= Exercise prompt =
Retype the data exactly, from its first line to the line containing "drum beside a", including both, and skip any picture.

━━━ Data section ━━━

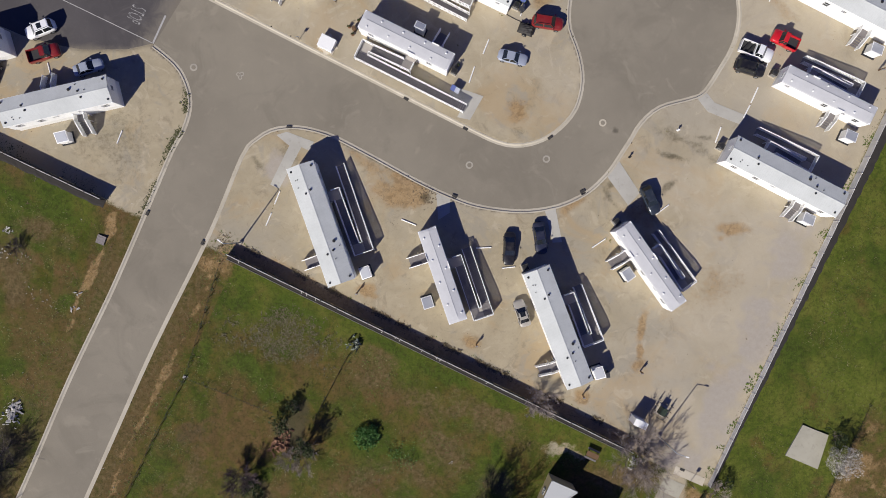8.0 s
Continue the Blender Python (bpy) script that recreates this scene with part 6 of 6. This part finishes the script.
BIN_BLUE = plain("bin_blue", (0.12, 0.16, 0.38), 0.5)
BIN_GREY = plain("bin_grey", (0.05, 0.05, 0.055), 0.5)
BIN_PALE = plain("bin_pale", (0.50, 0.52, 0.58), 0.5)
wheelie_bin(8.3, 38.5, -26, BIN_PALE, "pale blue wheelie bin at a ramp's foot")
wheelie_bin(7.75, 38.85, -26, BIN_BLUE, "blue wheelie bin at a ramp's foot")
wheelie_bin(15.0, 61.4, -26, BIN_BLUE, "blue wheelie bin beside a ramp")
wheelie_bin(15.9, 61.5, -10, BIN_GREY, "dark grey wheelie bin beside a ramp")
wheelie_bin(17.3, 49.6, 30, BIN_GREY, "dark grey wheelie bin at a home's end")
wheelie_bin(17.5, 51.0, 70, BIN_BLUE, "blue wheelie bin at a home's end")
wheelie_bin(29.3, -1.3, 10, BIN_GREY, "dark grey wheelie bin beside a shed")


def barrel(x, y, mat, label):
    b = thing("barrel", pose(x, y, 0), label, "barrel", "barrels")
    bm = bmesh.new()
    prof = [(0.29, 0.0), (0.30, 0.02), (0.30, 0.28), (0.315, 0.30), (0.30, 0.32), (0.30, 0.57), (0.315, 0.59), (0.30, 0.61), (0.30, 0.87), (0.28, 0.89)]
    n = 18
    rings = [[bm.verts.new((r * math.cos(k * math.tau / n), r * math.sin(k * math.tau / n), z)) for k in range(n)] for r, z in prof]
    for p, q in zip(rings, rings[1:]):
        for k in range(n):
            bm.faces.new((p[k], p[(k + 1) % n], q[(k + 1) % n], q[k]))
    bm.faces.new(rings[0][::-1])
    bm.faces.new(rings[-1])
    part("drum", bm, mat, b)
    bm = bmesh.new()
    rod(bm, (0.15, 0, 0.88), (0.15, 0, 0.91), 0.04, sides=8)
    part("bung", bm, DARK_METAL, b)


barrel(54.75, 54.1, WHITE, "white drum at a home's end")
barrel(55.05, 55.0, BIN_GREY, "dark drum at a home's end")
barrel(-6.0, 47.2, TIMBER, "brown drum beside a home")


def covered_trailer(x, y, turn):
    """A low trailer under a dark tarpaulin."""
    t = thing("covered_trailer", pose(x, y, 0, 0, 0, turn), "small trailer under a dark sagging tarpaulin", "trailer")
    bm = bmesh.new()
    rnd = random.Random(5)
    n = 7
    g = [[bm.verts.new((-1.1 + 2.2 * i / n, -0.75 + 1.5 * j / n, 0.45 if i in (0, n) or j in (0, n) else 0.95 - 0.22 * abs(j / n - 0.5) + rnd.uniform(-0.07, 0.05))) for j in range(n + 1)] for i in range(n + 1)]
    for i in range(n):
        for j in range(n):
            bm.faces.new((g[i][j], g[i + 1][j], g[i + 1][j + 1], g[i][j + 1]))
    part("tarpaulin", bm, IRON, t)
    part("bed", a_box(-1.05, 1.05, -0.7, 0.7, 0.35, 0.47), DARK_METAL, t)
    for s in (-1, 1):
        ty = shared("tyre", TYRE_MESH, t, pose(0, s * 0.8, 0.335))
        shared("rim", RIM_MESH, ty, pose(0, 0, 0))


covered_trailer(17.9, 47.0, -20)


def pallet(x, y, turn):
    """A weathered timber pallet lying in the weeds."""
    p = thing("pallet", pose(x, y, 0.0, 4, -5, turn), "weathered mauve-grey timber pallet lying in weeds", "pallet")
    for v in (-0.55, 0.0, 0.55):
        part("bearer", a_box(-0.65, 0.65, v - 0.05, v + 0.05, 0.0, 0.12), GREY_WOOD, p)
    for k in range(8):
        part("board", a_box(-0.65 + k * 0.163, -0.51 + k * 0.163, -0.62, 0.62, 0.12, 0.145), GREY_WOOD, p)


GREY_WOOD = plain("grey_mauve_timber", (0.22, 0.195, 0.19), 0.9, 0, 0.3, 5.0)
pallet(-41.95, 18.0, -22)


POT = plain("clay_pot", (0.26, 0.13, 0.075), 0.85, 0, 0.25, 6.0)


def potted_shrub(x, y, size, seed):
    """A clay pot with a small dark plant."""
    rnd = random.Random(seed)
    p = thing("potted_plant", pose(x, y, 0, 0, 0, rnd.uniform(0, 360)), "small dark shrub in a clay pot beside a home", "plant", "potted plants")
    bm = bmesh.new()
    rod(bm, (0, 0, 0), (0, 0, 0.34), 0.16, 0.21, sides=12)
    part("pot", bm, POT, p)
    cl = [(rnd.uniform(-0.3, 0.3) * size, rnd.uniform(-0.3, 0.3) * size, 0.5 + rnd.uniform(0, 0.5) * size, 0.24 * size) for _ in range(7)]
    c = mesh_part("foliage", *leaf_cloud(rnd, cl, 900, 0.07), LEAF_DARK, p)
    tagged(c, kind="stuff")
    wood, twigs = grow(rnd, 0.9 * size, 0.4 * size, 4, 0.8, 0.5)
    stem = mesh_part("stem", *tube_mesh(wood, 4), BARK, p)
    stem.matrix_basis = pose(0, 0, 0.3)


for k, (px, py, ps) in enumerate(((-5.30, 48.39, 0.6), (-6.70, 47.52, 0.5), (8.46, 42.08, 0.6), (16.81, 50.56, 0.9), (17.67, 50.95, 0.8), (-6.24, 46.44, 0.5))):
    potted_shrub(px, py, ps, 70 + k)


def bent_pipe():
    """A length of black drain pipe, bowed, in the weeds at the gate."""
    dark_hose(curve_through([(40.3, -19.75), (41.0, -20.35), (41.9, -20.55), (42.8, -20.2)], 0.3), "bowed length of black drain pipe beside the gate", 0.13)


bent_pipe()


def tarpaulin(x, y, turn, w, d):
    """A small crumpled turquoise sheet on the ground."""
    bm = bmesh.new()
    rnd = random.Random(12)
    n = 8
    top = [[bm.verts.new((-w / 2 + w * i / n, -d / 2 + d * j / n + rnd.uniform(-0.03, 0.03), 0.04 + rnd.uniform(0, 0.10))) for j in range(n + 1)] for i in range(n + 1)]
    for i in range(n):
        for j in range(n):
            bm.faces.new((top[i][j], top[i + 1][j], top[i + 1][j + 1], top[i][j + 1]))
    r = bmesh.ops.extrude_face_region(bm, geom=bm.faces[:])
    for v in r["geom"]:
        if isinstance(v, bmesh.types.BMVert):
            v.co.z -= 0.05
    tagged(part("tarpaulin", bm, plain("turquoise_sheet", (0.10, 0.42, 0.42), 0.5), at=pose(x, y, 0, 0, 0, turn)), "small crumpled turquoise sheet beside the building", "tarpaulin")


tarpaulin(22.6, -34.6, -24, 1.5, 0.8)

━━━

= Output of the task =
8.0 s
Continue the Blender Python (bpy) script that recreates this scene with part 6 of 6. This part finishes the script.
BIN_BLUE = plain("bin_blue", (0.12, 0.16, 0.38), 0.5)
BIN_GREY = plain("bin_grey", (0.05, 0.05, 0.055), 0.5)
BIN_PALE = plain("bin_pale", (0.50, 0.52, 0.58), 0.5)
wheelie_bin(8.3, 38.5, -26, BIN_PALE, "pale blue wheelie bin at a ramp's foot")
wheelie_bin(7.75, 38.85, -26, BIN_BLUE, "blue wheelie bin at a ramp's foot")
wheelie_bin(15.0, 61.4, -26, BIN_BLUE, "blue wheelie bin beside a ramp")
wheelie_bin(15.9, 61.5, -10, BIN_GREY, "dark grey wheelie bin beside a ramp")
wheelie_bin(17.3, 49.6, 30, BIN_GREY, "dark grey wheelie bin at a home's end")
wheelie_bin(17.5, 51.0, 70, BIN_BLUE, "blue wheelie bin at a home's end")
wheelie_bin(29.3, -1.3, 10, BIN_GREY, "dark grey wheelie bin beside a shed")


def barrel(x, y, mat, label):
    b = thing("barrel", pose(x, y, 0), label, "barrel", "barrels")
    bm = bmesh.new()
    prof = [(0.29, 0.0), (0.30, 0.02), (0.30, 0.28), (0.315, 0.30), (0.30, 0.32), (0.30, 0.57), (0.315, 0.59), (0.30, 0.61), (0.30, 0.87), (0.28, 0.89)]
    n = 18
    rings = [[bm.verts.new((r * math.cos(k * math.tau / n), r * math.sin(k * math.tau / n), z)) for k in range(n)] for r, z in prof]
    for p, q in zip(rings, rings[1:]):
        for k in range(n):
            bm.faces.new((p[k], p[(k + 1) % n], q[(k + 1) % n], q[k]))
    bm.faces.new(rings[0][::-1])
    bm.faces.new(rings[-1])
    part("drum", bm, mat, b)
    bm = bmesh.new()
    rod(bm, (0.15, 0, 0.88), (0.15, 0, 0.91), 0.04, sides=8)
    part("bung", bm, DARK_METAL, b)


barrel(54.75, 54.1, WHITE, "white drum at a home's end")
barrel(55.05, 55.0, BIN_GREY, "dark drum at a home's end")
barrel(-6.0, 47.2, TIMBER, "brown drum beside a home")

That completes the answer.